_Data:_
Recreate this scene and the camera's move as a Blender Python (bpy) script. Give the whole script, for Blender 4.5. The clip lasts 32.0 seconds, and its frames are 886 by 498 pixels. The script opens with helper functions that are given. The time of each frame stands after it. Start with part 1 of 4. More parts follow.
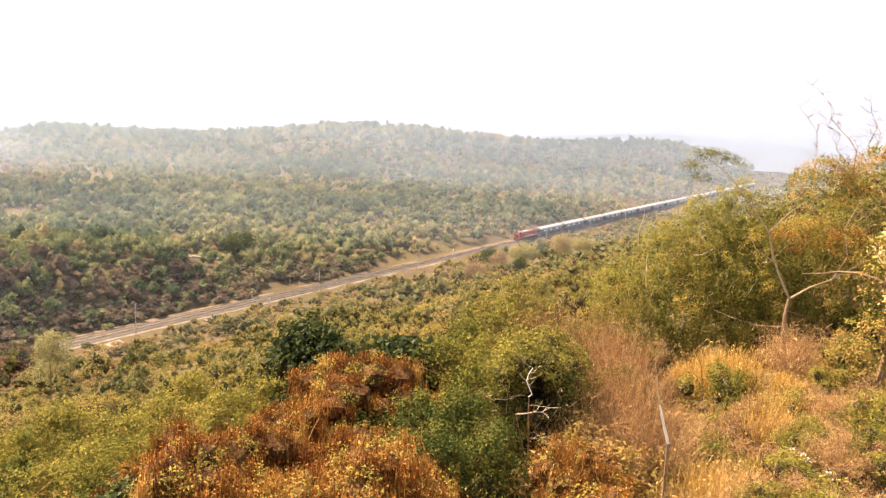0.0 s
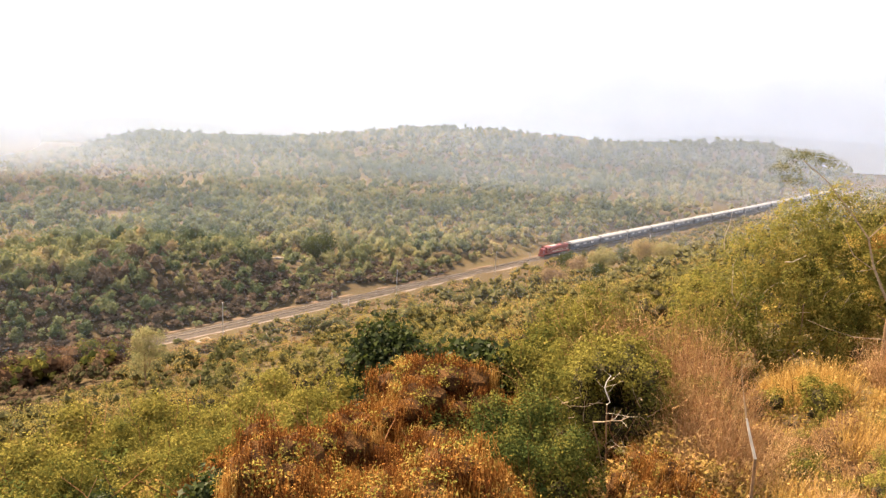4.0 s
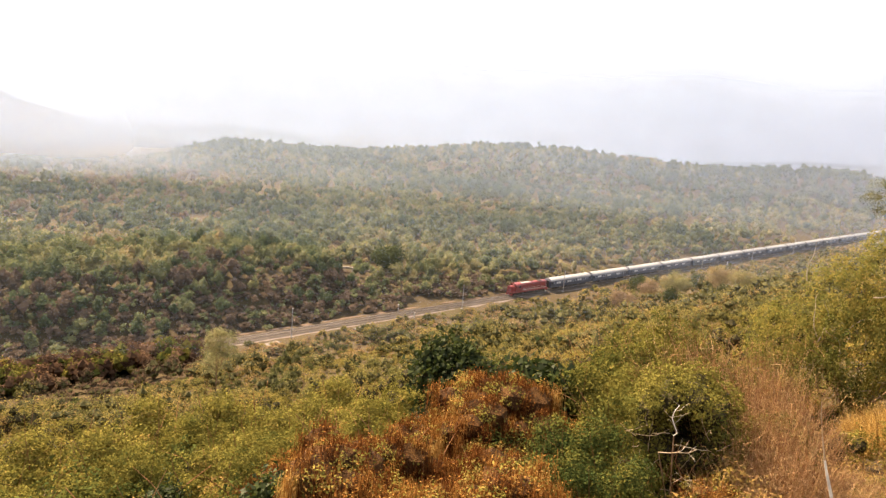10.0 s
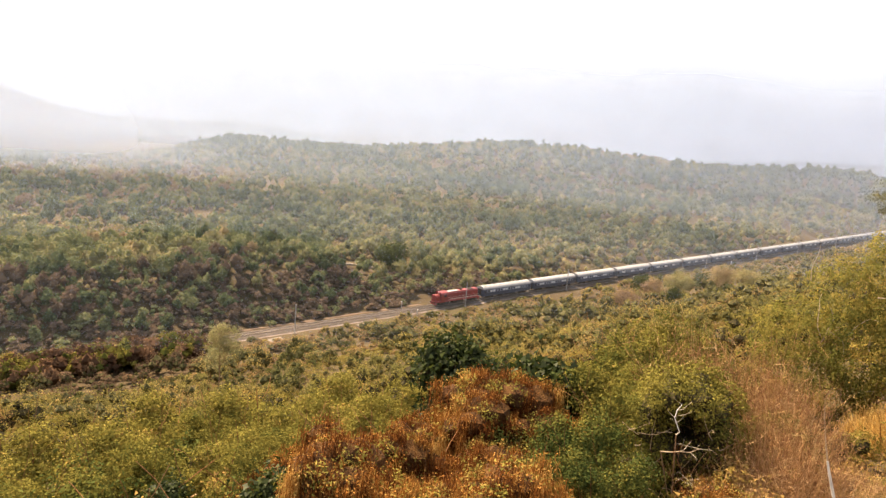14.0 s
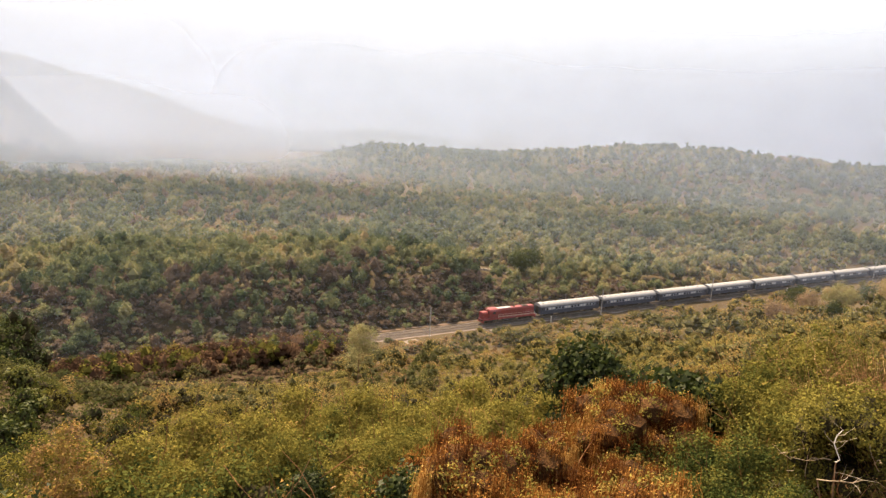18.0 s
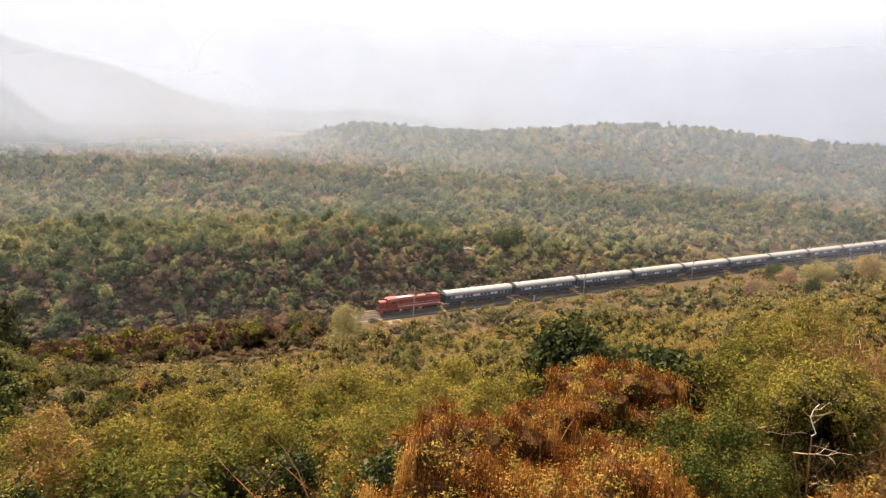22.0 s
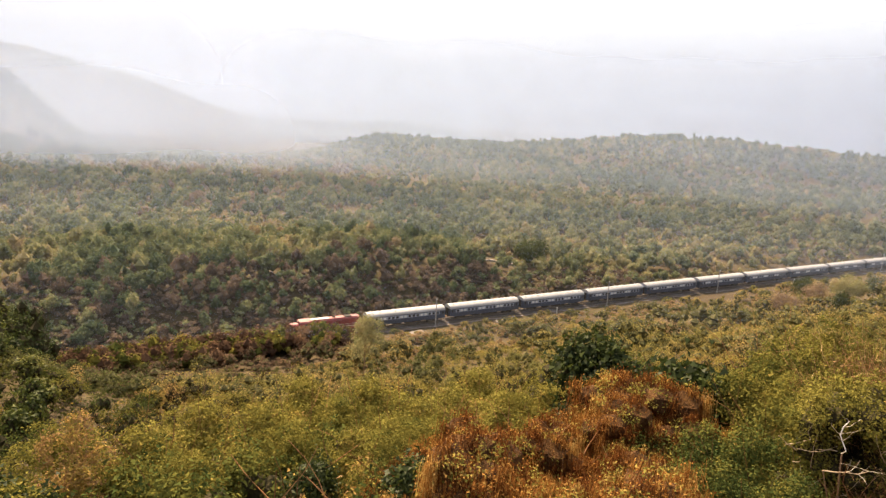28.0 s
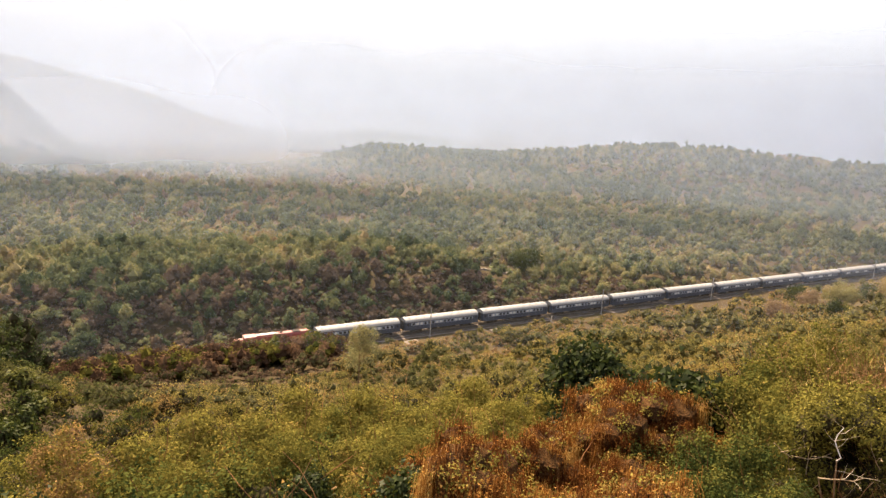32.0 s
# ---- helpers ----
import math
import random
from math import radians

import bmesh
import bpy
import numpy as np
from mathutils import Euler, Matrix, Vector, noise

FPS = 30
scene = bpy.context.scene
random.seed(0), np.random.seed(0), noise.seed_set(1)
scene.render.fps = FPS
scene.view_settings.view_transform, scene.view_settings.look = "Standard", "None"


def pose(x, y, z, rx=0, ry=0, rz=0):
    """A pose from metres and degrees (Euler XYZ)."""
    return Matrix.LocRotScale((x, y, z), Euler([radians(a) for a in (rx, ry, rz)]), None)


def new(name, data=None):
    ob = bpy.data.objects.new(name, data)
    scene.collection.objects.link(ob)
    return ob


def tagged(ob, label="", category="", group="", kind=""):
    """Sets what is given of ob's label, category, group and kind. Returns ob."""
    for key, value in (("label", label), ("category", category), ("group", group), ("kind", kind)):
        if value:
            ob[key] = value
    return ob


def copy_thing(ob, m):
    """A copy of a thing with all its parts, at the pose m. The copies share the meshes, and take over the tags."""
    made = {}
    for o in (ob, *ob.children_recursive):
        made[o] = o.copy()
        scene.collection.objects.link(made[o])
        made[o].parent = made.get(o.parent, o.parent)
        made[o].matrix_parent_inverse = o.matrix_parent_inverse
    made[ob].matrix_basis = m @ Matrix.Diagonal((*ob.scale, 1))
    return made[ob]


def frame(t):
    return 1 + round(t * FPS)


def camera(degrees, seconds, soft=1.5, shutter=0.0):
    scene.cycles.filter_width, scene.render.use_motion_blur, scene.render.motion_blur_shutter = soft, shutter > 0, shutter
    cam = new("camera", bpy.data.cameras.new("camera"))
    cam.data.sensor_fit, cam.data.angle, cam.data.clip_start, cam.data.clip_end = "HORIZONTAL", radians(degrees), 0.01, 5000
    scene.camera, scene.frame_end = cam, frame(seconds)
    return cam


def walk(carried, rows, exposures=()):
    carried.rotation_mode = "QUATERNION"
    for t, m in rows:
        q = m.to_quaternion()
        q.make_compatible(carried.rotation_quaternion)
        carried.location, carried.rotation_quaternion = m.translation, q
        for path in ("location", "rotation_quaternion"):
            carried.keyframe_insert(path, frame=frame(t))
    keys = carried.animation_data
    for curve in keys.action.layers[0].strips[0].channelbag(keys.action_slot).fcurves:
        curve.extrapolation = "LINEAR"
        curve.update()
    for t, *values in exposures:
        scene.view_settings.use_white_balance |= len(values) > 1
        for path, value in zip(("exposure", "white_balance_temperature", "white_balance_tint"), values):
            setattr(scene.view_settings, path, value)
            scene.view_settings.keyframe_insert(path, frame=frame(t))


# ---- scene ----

_Stated exercise:_ Your task is an exact transcription of all the data, minus the pictures.

_Expected answer:_
Recreate this scene and the camera's move as a Blender Python (bpy) script. Give the whole script, for Blender 4.5. The clip lasts 32.0 seconds, and its frames are 886 by 498 pixels. The script opens with helper functions that are given. The time of each frame stands after it. Start with part 1 of 4. More parts follow.
0.0 s
4.0 s
10.0 s
14.0 s
18.0 s
22.0 s
28.0 s
32.0 s
# ---- helpers ----
import math
import random
from math import radians

import bmesh
import bpy
import numpy as np
from mathutils import Euler, Matrix, Vector, noise

FPS = 30
scene = bpy.context.scene
random.seed(0), np.random.seed(0), noise.seed_set(1)
scene.render.fps = FPS
scene.view_settings.view_transform, scene.view_settings.look = "Standard", "None"


def pose(x, y, z, rx=0, ry=0, rz=0):
    """A pose from metres and degrees (Euler XYZ)."""
    return Matrix.LocRotScale((x, y, z), Euler([radians(a) for a in (rx, ry, rz)]), None)


def new(name, data=None):
    ob = bpy.data.objects.new(name, data)
    scene.collection.objects.link(ob)
    return ob


def tagged(ob, label="", category="", group="", kind=""):
    """Sets what is given of ob's label, category, group and kind. Returns ob."""
    for key, value in (("label", label), ("category", category), ("group", group), ("kind", kind)):
        if value:
            ob[key] = value
    return ob


def copy_thing(ob, m):
    """A copy of a thing with all its parts, at the pose m. The copies share the meshes, and take over the tags."""
    made = {}
    for o in (ob, *ob.children_recursive):
        made[o] = o.copy()
        scene.collection.objects.link(made[o])
        made[o].parent = made.get(o.parent, o.parent)
        made[o].matrix_parent_inverse = o.matrix_parent_inverse
    made[ob].matrix_basis = m @ Matrix.Diagonal((*ob.scale, 1))
    return made[ob]


def frame(t):
    return 1 + round(t * FPS)


def camera(degrees, seconds, soft=1.5, shutter=0.0):
    scene.cycles.filter_width, scene.render.use_motion_blur, scene.render.motion_blur_shutter = soft, shutter > 0, shutter
    cam = new("camera", bpy.data.cameras.new("camera"))
    cam.data.sensor_fit, cam.data.angle, cam.data.clip_start, cam.data.clip_end = "HORIZONTAL", radians(degrees), 0.01, 5000
    scene.camera, scene.frame_end = cam, frame(seconds)
    return cam


def walk(carried, rows, exposures=()):
    carried.rotation_mode = "QUATERNION"
    for t, m in rows:
        q = m.to_quaternion()
        q.make_compatible(carried.rotation_quaternion)
        carried.location, carried.rotation_quaternion = m.translation, q
        for path in ("location", "rotation_quaternion"):
            carried.keyframe_insert(path, frame=frame(t))
    keys = carried.animation_data
    for curve in keys.action.layers[0].strips[0].channelbag(keys.action_slot).fcurves:
        curve.extrapolation = "LINEAR"
        curve.update()
    for t, *values in exposures:
        scene.view_settings.use_white_balance |= len(values) > 1
        for path, value in zip(("exposure", "white_balance_temperature", "white_balance_tint"), values):
            setattr(scene.view_settings, path, value)
            scene.view_settings.keyframe_insert(path, frame=frame(t))


# ---- scene ----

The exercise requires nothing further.